Deformations associated with the El Asnam earthquake of October 10, 1980 (Algeria)

Abstract

The resurvey of both a geodetic network and a levelling net was carried out in June 1981, 8 months after the M s = 7.3 El Asnam earthquake of 10 October 1980. Previous seismological and neotectonic studies indicate that this event results from a north-east-trending overthrust complex fault of about 40-km length, which shows at least three principal segments with slightly different directions. Vertical movements, evaluated by means of a trigonometric levelling method show an uplift of the thrust fault of about 5 m and a depression of the southeastern edge of about 1 m. These movements are progressively attenuated away from the fault trace (see fig. 1). Horizontal movements have been evaluated by a classical first-order triangulation method. (see fig. 2 and table 1). The resulting mean strain tensors, calculated for different triangles of the geodetic network, indicate a shortening of about 2.50 m which is consistent with the SE-NW direction of compression determined from neotectonic evaluations and focal mechanisms (see fig. 3). Dislocation models are used to explain and discuss the observed deformations in the light of the seismological data and the observed ground breakages. Five segments are required to explain both horizontal and vertical deformations.
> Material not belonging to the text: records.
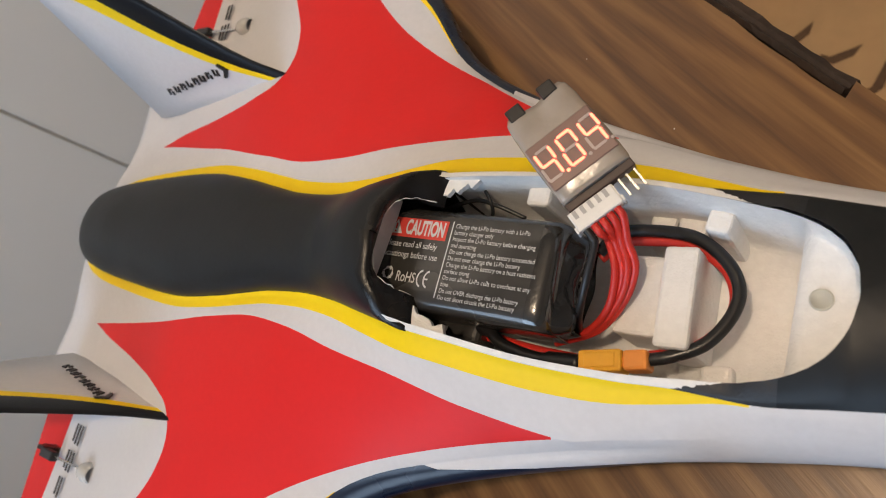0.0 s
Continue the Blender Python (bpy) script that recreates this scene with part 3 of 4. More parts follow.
bmesh.ops.remove_doubles(bm, verts=bm.verts, dist=0.00003)
part("taped_arch", bm, TAPE, jet, "shiny black tape round the cut edge")


def fin(side):
    n = 14
    bm = bmesh.new()
    rows = []
    fb = pchip([0, 0.16, 0.36, 0.57, 0.77, 0.86, 1.0], [0.03, 0.10, 0.22, 0.33, 0.55, 1.0, 1.0])
    fw = pchip([0, 0.16, 0.36, 0.57, 0.74, 0.80, 1.0], [0.05, 0.165, 0.32, 0.52, 0.86, 1.0, 1.0])
    for k in range(n + 1):
        h = k / n
        le = Vector((-0.1205, 0.0766, 0.0545)).lerp(Vector((-0.244, 0.117, 0.158)), h)
        te = Vector((-0.238, 0.0690, 0.047)).lerp(Vector((-0.276, 0.117, 0.158)), h)
        if h < 0.22:
            le.x += 0.019 * (1 - h / 0.22) ** 2
        if h > 0.93:
            c = (h - 0.93) / 0.07
            le = le.lerp(te, 0.22 * c * c)
            te = te.lerp(le, 0.10 * c * c)
        b = fb(h)
        w = fw(h)
        cols = [0, b * 0.25, b * 0.6, b, w, w + (1 - w) * 0.5, 1]
        cols = [min(c, 1) + 0.0001 * i for i, c in enumerate(cols)]
        half = 0.0028 * (1 - 0.45 * h)
        nrm = Vector((0, 0.93, -0.36))
        out, inn = [], []
        for c in cols:
            p = le.lerp(te, min(c, 1))
            t = half * (min(1, 4.2 * math.sqrt(max(c, 0.0)) * 0.55 + 0.02) * (1 - 0.75 * max(0, c - 0.3) / 0.7))
            out.append(p + nrm * t)
            inn.append(p - nrm * t)
        rows.append([bm.verts.new((p.x, side * p.y, p.z + lift(side, 0.078))) for p in out + inn[::-1]])
    m = len(rows[0])
    for a, b in zip(rows, rows[1:]):
        for j in range(m):
            f = bm.faces.new((a[j], a[(j + 1) % m], b[(j + 1) % m], b[j]))
            jj = j if j < 7 else 12 - j
            f.material_index = 1 if jj in (0, 1, 2) or j == 13 else (2 if jj == 3 else 0)
            f.smooth = True
    bm.faces.new(rows[-1]).material_index = 1
    bm.faces.new(rows[0][::-1])
    return part("fin", bm, [WHITE, FINBLACK, YELLOW], jet, "upright tail fin, white with a black and yellow edge")


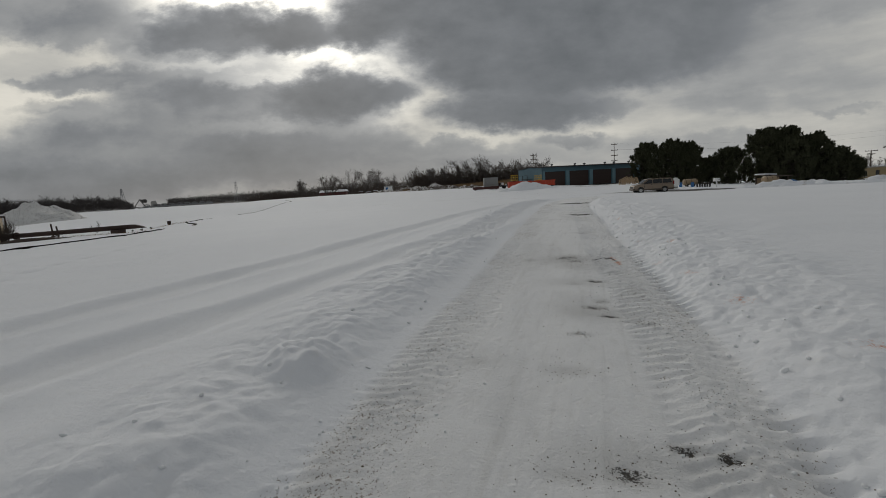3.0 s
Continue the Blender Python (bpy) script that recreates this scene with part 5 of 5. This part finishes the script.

The magnitude of vertical displacement (about 6 m) at the junction between the southwest and the central segments of the fault argues for the breaking of this area during the main shock and for a slip vector of about 8 m, at least in the central segment. In such circumstances where the first field observations show that a strong coseismic movement has taken place, the best methodology to be used seems to be: • - to resurvey as quickly as possible the widest acceptable zone of the old existing geodetic network, without special attention paid to the precision of these measurements. • - to set up as soon as possible a small aperture geodetic network of high accuracy in order to monitor the possible postseismic readjustments. For vertical movements, trigonometric leveling using reciprocal zenith measurements with two high-precision theodolites and EDM appears to be far the best solution. It is much quicker than classical leveling and it can afford the same precision if necessary. In our case, the precision was not critical, so that long ranges (up to 1500 m) between stations were used when necessary.